Akşener, 5 milletvekilinin tümünü ve ANAP, DYP, AKP ve RP’den gelen isimleri de parti yönetimine aldı. Eski SAT Komandosu Ali Türkşen, gazeteci Ruhat Mengi ile baştan beri Akşener’e destek veren Müsavat Dervişoğlu da dikkat çeken isimler oldu.
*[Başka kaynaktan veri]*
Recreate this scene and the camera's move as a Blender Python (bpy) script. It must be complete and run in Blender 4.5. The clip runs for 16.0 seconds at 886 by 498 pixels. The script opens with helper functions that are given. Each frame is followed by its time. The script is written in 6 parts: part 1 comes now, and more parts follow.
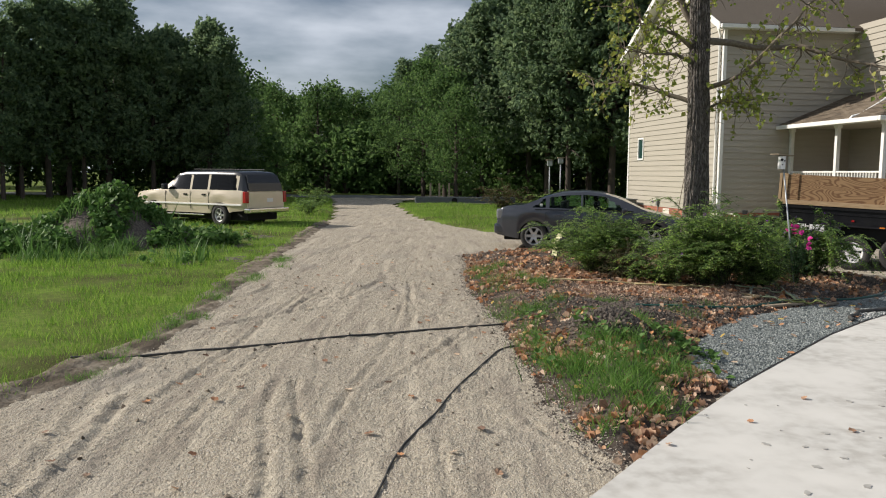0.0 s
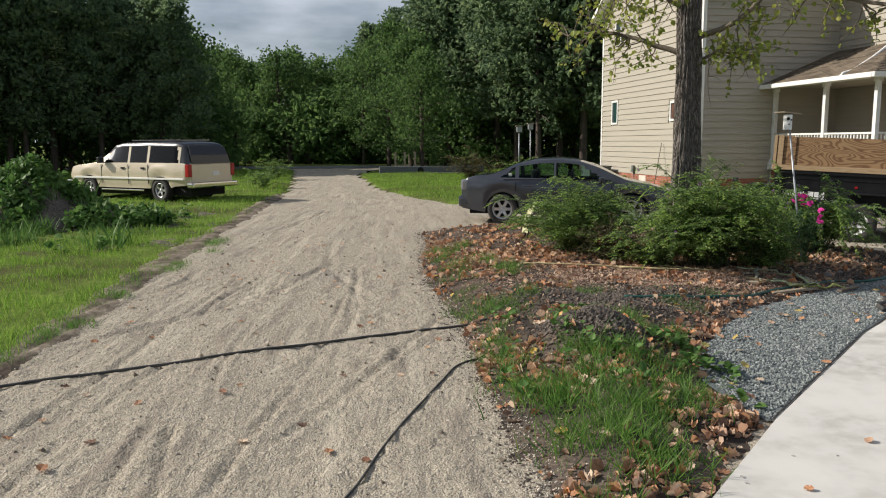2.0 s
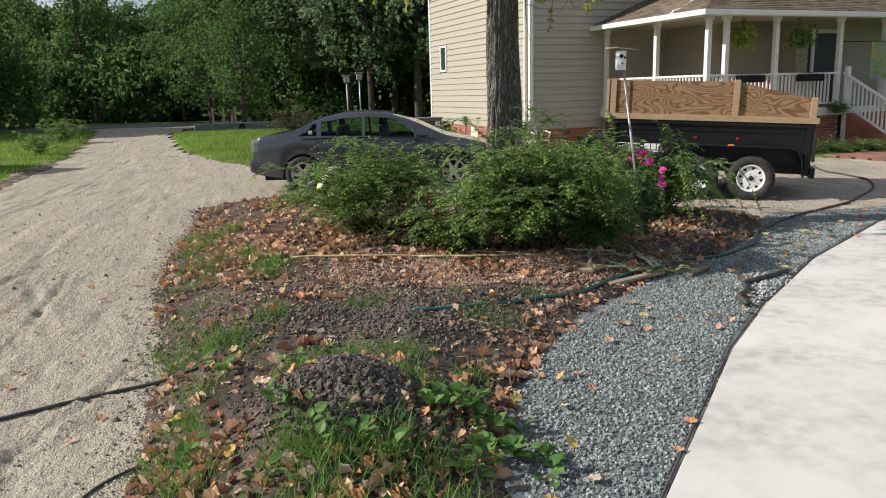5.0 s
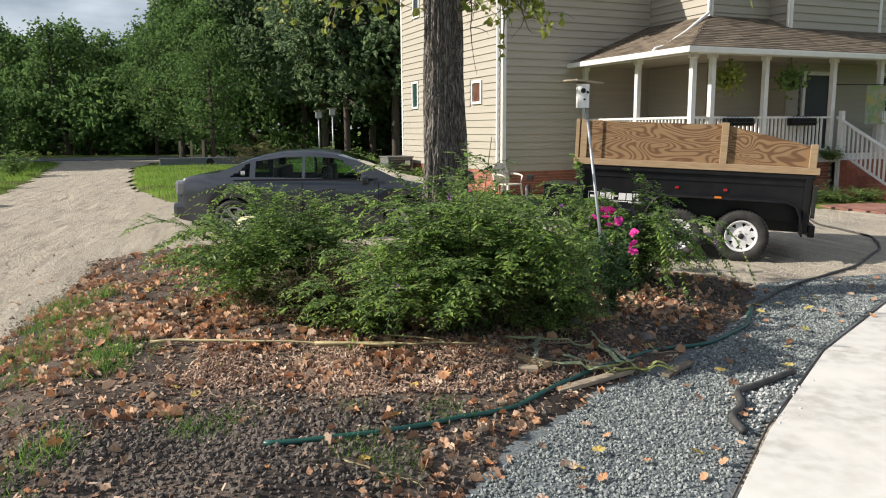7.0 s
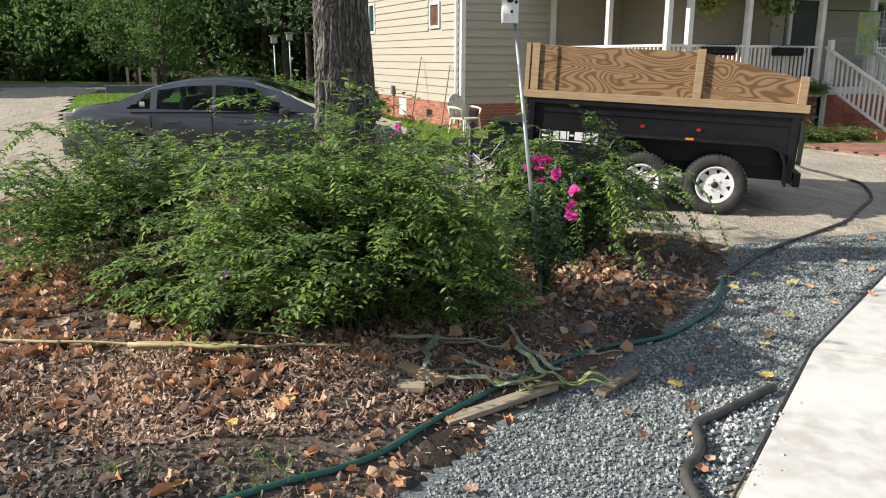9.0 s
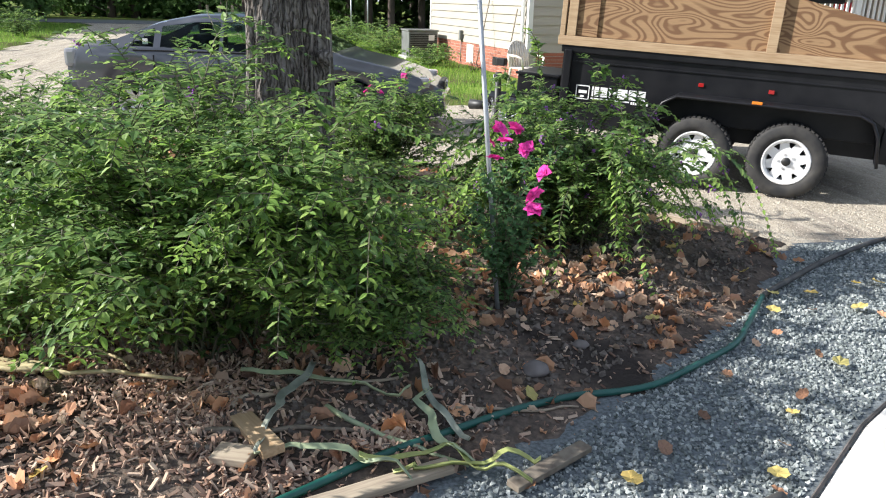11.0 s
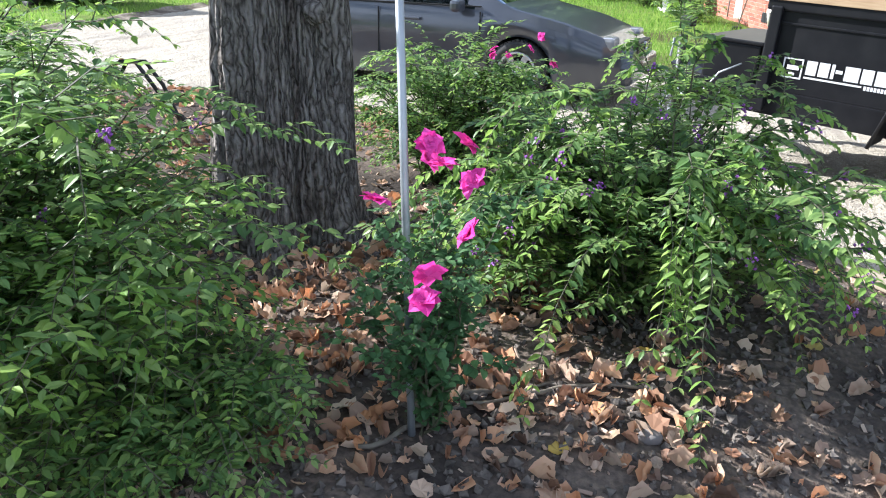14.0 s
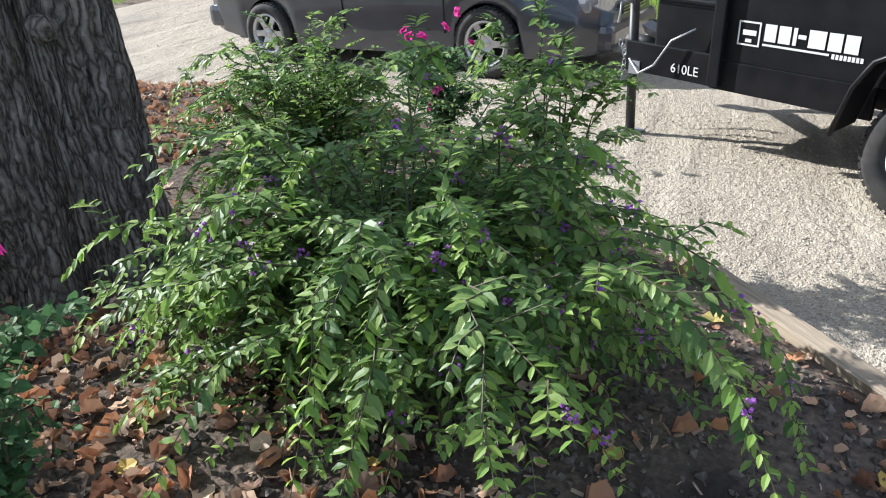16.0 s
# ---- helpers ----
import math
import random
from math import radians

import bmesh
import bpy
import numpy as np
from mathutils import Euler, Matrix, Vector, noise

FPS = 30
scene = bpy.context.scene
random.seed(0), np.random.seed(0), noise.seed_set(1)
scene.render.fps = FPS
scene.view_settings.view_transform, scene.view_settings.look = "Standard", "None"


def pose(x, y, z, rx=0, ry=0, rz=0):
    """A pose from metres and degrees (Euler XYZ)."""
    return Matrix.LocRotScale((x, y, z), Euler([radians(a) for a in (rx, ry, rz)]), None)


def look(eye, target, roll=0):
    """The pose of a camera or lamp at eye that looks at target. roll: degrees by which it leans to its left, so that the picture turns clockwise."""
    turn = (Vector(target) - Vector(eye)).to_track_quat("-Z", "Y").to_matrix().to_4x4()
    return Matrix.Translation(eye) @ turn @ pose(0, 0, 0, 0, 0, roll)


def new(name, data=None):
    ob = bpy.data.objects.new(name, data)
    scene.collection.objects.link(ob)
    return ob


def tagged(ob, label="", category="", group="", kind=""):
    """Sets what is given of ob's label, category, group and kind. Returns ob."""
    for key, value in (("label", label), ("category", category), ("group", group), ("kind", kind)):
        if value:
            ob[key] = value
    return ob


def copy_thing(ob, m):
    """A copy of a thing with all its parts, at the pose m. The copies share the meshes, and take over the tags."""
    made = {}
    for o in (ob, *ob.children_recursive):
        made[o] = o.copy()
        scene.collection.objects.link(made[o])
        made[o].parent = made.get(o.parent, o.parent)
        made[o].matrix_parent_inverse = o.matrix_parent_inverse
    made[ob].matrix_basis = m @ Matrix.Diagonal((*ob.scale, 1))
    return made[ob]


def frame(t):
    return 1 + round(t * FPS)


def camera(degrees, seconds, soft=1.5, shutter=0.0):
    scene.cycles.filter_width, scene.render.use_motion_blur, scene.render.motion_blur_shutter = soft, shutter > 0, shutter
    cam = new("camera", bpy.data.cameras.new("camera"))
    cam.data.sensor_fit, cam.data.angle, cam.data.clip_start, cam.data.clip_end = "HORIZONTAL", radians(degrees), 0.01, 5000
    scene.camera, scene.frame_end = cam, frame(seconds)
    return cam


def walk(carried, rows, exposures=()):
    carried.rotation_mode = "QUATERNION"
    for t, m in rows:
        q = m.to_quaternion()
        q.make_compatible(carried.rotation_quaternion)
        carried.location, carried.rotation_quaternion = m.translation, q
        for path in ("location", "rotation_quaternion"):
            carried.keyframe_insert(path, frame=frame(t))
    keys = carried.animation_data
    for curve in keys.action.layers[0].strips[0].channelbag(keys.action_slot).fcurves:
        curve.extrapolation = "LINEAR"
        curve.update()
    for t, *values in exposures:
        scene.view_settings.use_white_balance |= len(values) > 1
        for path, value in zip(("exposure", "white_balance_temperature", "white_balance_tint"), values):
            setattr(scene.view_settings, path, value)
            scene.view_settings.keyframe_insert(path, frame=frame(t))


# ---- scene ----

Parti kurucusu ilahiyatçı Ayşe Sucu ise GİK kadrolarında yer almadı. Eski MHP Osmaniye Milletvekili Hasan Hüseyin Türkoğlu, MDK üyesi seçildi.

Partinin adı Kayı Boyu’ndan

Partinin adı açıklanmadan önce salonda bulunan ‘Kayı Boyu’ bayrakları çıkarılıp sallanmaya başlandı. Parti adının İyi Parti olduğunun açıklanması üzerine logodaki ‘iyi’ kelimesinin Kayı Boyu bayraklarındaki şekillerle benzerliği dikkat çekti. Oğuzların 24 boyundan biri olan Kayı Boyu, 12. yüzyılda İran coğrafyasından Anadolu’ya geçerek, Osmanlı’nın kuruluşunda başrol üstlenmişti. Türkiye ise bu amblemi, sağ tabanın popüler dizisi olan Diriliş ile tanıdı. Partinin adınında Kayı Boyu’nun simgesinden esinlenilerek belirlendiği de ileri sürüldü.